KAIA×Apala, in association with The Telegraph, at Taj Bengal’s Mandarin was an exquisite three-day jewellery exhibition put up by the Delhi-based jewellery brand in collaboration with lifestyle pop-up specialist KAIA by Neha Agarwala. Hosted last month from August 27 to 29, it was Apala’s first showcase in the city of its handcrafted jewellery. The exhibition displayed a wide variety of traditional pieces with a contemporary appeal, including polki, silver and precious stones.
A chat with Apala founder Sumit Sawhney:
This is Apala’s first showcase in the City of Joy…
This city, where I think the joy is within and is spreading across everywhere in India through its art, is so rich in art in terms of the craftsmen. Even my craftsmen in Delhi are Bengalis. I had not been to Kolkata earlier but always admired the architecture; they were always an inspiration to me. Being in north Delhi, we have our own kind of craftsmanship — meenakari work and jadau technique. For me, it was about being in a place where the arts are infused together, a melange of the two craftsmanships.
Sterling silver pieces with pearl detailing displayed on colourful glass jars.
What are you showcasing?
There’s a lot of Victorian influence, which is here in Kolkata also. It has got its vintage old-world charm, which is very strong in my jewellery as well. They are India-centric in terms of the detailing but very contemporary. Being in silver and precious stones, it is very pickable. Bold yet elegant. You can wear it differently. You can wear it with a pair of shorts and turn it into an evening look and can also wear it for a formal occasion. That’s how versatile the jewellery is.

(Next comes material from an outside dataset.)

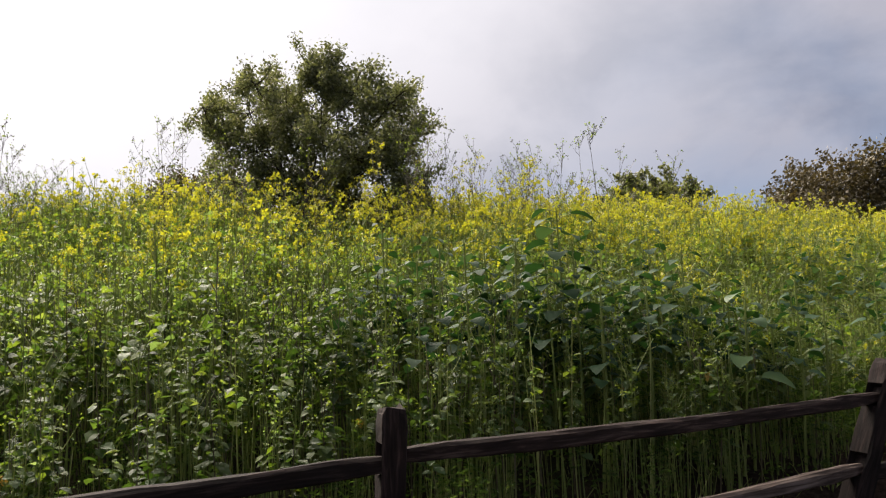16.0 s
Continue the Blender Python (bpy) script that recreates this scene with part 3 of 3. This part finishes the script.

Apala has a very unique story in jewellery crafting. How did the journey of Apala start?
I was always into art. I used to paint. My mother told me that I used to carve chalk and make statues and jewellery was something I was leaning towards. I worked in some of the best jewellery houses in the country. Everybody is into gold, I thought I have to break the norm. I am very selective about people I decided to collaborate with.
These stunning pieces of sterling silver brooches are layered with gold and studded with precious stones.
What is the process that goes into making an Apala piece?
We are very experimental. We are trying to avoid doing jewellery like a cookie-cutter pattern. Each piece is a collection in itself. We ethically source the gemstones. We keep a relationship between the pieces and price. They are wearable. I have been formally trained in jewellery designing. Having seen the technical side to it, nowadays it is all computerised and CAD manufactured. I think I am sticking to the handmade stuff in my jewellery and that is how automatically the richness comes in my jewellery.
Who do you envisage wearing an Apala piece?
It is not just about celebrities but the common people. The pieces are very relatable. Everybody wants an Apala piece as it is almost of heirloom quality. A lot of people have shifted from their family’s traditional jewellery to our kind of jewellery. An Apala woman is strong-minded with substance, intellectual, quirky and fashion-conscious. Someone who is looking for something different. I have changed the style sense of so many women.
A sterling silver piece layered with 2K gold, it is handmade and designed with crafted peacocks. Precious gemstones like ruby and emerald are set on it.
Neha Agarwala and Sumit Sawhney
The Telegraph Spotted
Moon Moon and Raima Sen dropped by. The mother-daughter duo posed with Apala founder Sumit and KAIA’s founder Neha (extreme left).